Where the transfer by way of sale of shares or security as referred in FAQ 22 by any Indian Party listed on any Indian stock exchange(s), is for a price lesser than the amount invested in the share or the security transferred, the Indian party may write off capital invested subject to the following circumstances –
i. where the difference between the said value and the sale price does not exceed the percentage approved by the RBI, from time to time, of the Indian Party's actual export realisation of the previous year, the Indian party may write-off to the extent of the difference, the capital invested in the overseas JV/WOS;
ii. where such difference is more than the percentage approved by the RBI, from time to time, of the Indian Party's actual export realisation of the previous year, the Indian Party shall apply for prior approval of RBI to write-off the capital invested.
25. Can an Indian Party create charge on its properties or financial assets in favour of overseas JV/WOS?
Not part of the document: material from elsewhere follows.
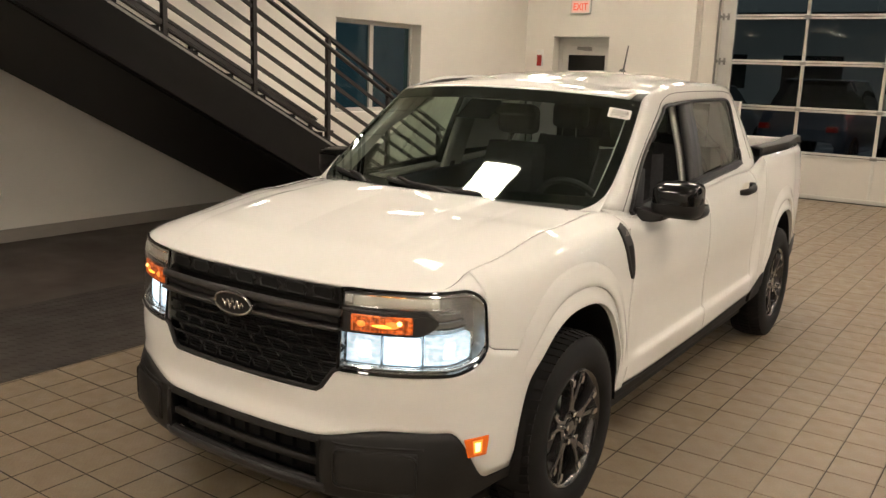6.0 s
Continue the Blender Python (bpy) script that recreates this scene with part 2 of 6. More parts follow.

Yes. The Indian Party may create a charge, by way of mortgage/ pledge/ hypothecation, on its movable/ immovable properties or financial assets (except shares of JV/WOS) or that of its Group companies in favour of the overseas JV/WOS, to avail financial/non-financial facility from an authorised dealer bank or a public financial institution in India or to an overseas lender, subject to the following –
the Indian Party is required to obtain prior permission from the RBI;
the lender is regulated and supervised as a bank;
the total financial commitment of the Indian Party remains within the limit stipulated by the RBI for overseas investments in JV/WOS;
and
a ‘No Objection’ is submitted by the Indian party and its Group companies from their resident lenders.
26. What are the obligations of an Indian party making ODI?
An Indian Party which has made ODI in securities of the overseas JV/WOS shall –
a. receive the share certificates within 60 days from the date of making investments;
b. repatriate to India, all dues receivable from the foreign entity, like dividend, royalty, technical fees etc., within 60 days of its falling due, or such further period as the Reserve Bank may permit;
c. submit to the RBI, through an Authorised Dealer, on or before a specified date, an Annual Performance Report in respect of each overseas JV/WOS of the Indian Party based annual audited accounts of the preceding years;
d. have to submit an Annual Return on Foreign Assets and Liabilities in specified format by a specified time to the RBI.
27. Can resident individuals, in any manner, invest in foreign entities?
Individuals resident in India may invest by way of purchasing/acquiring shares of a foreign entity as a part/full consideration for rendering professional services or in lieu of director’s remuneration.
However, the aforesaid manner of acquiring such shares in terms of value shall be within the overall ceiling limit as prescribed for the resident individuals under the Liberalized Remittance Scheme (LRS) in force at the time of acquisition.
In case the value of shares exceeds the limit mentioned under the Liberalized Remittance Scheme, such shares are to be acquired after the consent of the RBI.
28. How can resident Individuals make direct investments in overseas JVs and WOS?
An Individual resident in India may also invest directly through equity or compulsorily convertible preference shares in overseas JVs/ WOS either singly or in association with other resident individuals or with an Indian Party, subject to the following conditions:
a. investments made abroad should not be in entities engaged in the business of real estate, banking or business of providing financial services.
b. investments should not be made in the entities situated in the countries identified as “non-co-operative countries and territories” by the Financial Action Task Force (FATF).
c. the Individual should not be on the Exporter’s Caution List or List of Defaulters to the banking system.
d. investments should be made within the ceiling of Liberalized Remittance Scheme. The investments made out of the balance in the EEFC/ RFC account shall also be counted while considering the ceiling under the Liberalized Remittance Scheme.
e. the Individual is allowed to make investments in an operating entity only and no step down subsidiary is allowed to be acquired or set up by the JV/ WOS.
29. How are Compulsorily Convertible Preference Shares (CCPS) treated for the purpose of ODI?
The CCPSs are treated at par with equity shares and the Indian Parties are allowed to make ODI in overseas JV/WOS by way of investments in CCPSs.
However, apart from the CCPS, all other types of preference shares are to be treated as loan extended by the Indian party to its JV/WOS abroad and compliance to the provisions of FEMA Regulations needs to be adhered to.
30. Can investment be made in overseas JV/WOS by way of Share Swaps?
Yes. Direct investment outside India in a JV/WOS by way of share swap arrangement can be made under the automatic route after complying with the valuation norms prescribed i.e. valuation of the shares is done by a Category I Merchant Banker registered with the SEBI or an Investment Banker outside India registered with the appropriate Regulatory Authority in the host country are satisfied, and the shares are duly issued / transferred in the name of the Indian investing company.
31. Can overseas investments be made by Domestic Venture Capital Funds (VCF)?
VCFs registered with SEBI may invest in the overseas VCFs by way of subscribing to the equity or equity linked instruments and such other terms and conditions prescribed by the SEBI from time to time.
32. Can Indian Parties invest in foreign entities other than by way of direct investments?
Yes, a Listed Indian Company may invest up to 50% of their net worth, as per its last audited balance sheet, in overseas companies listed on a recognised stock exchange or in rated debt securities issued by such overseas companies.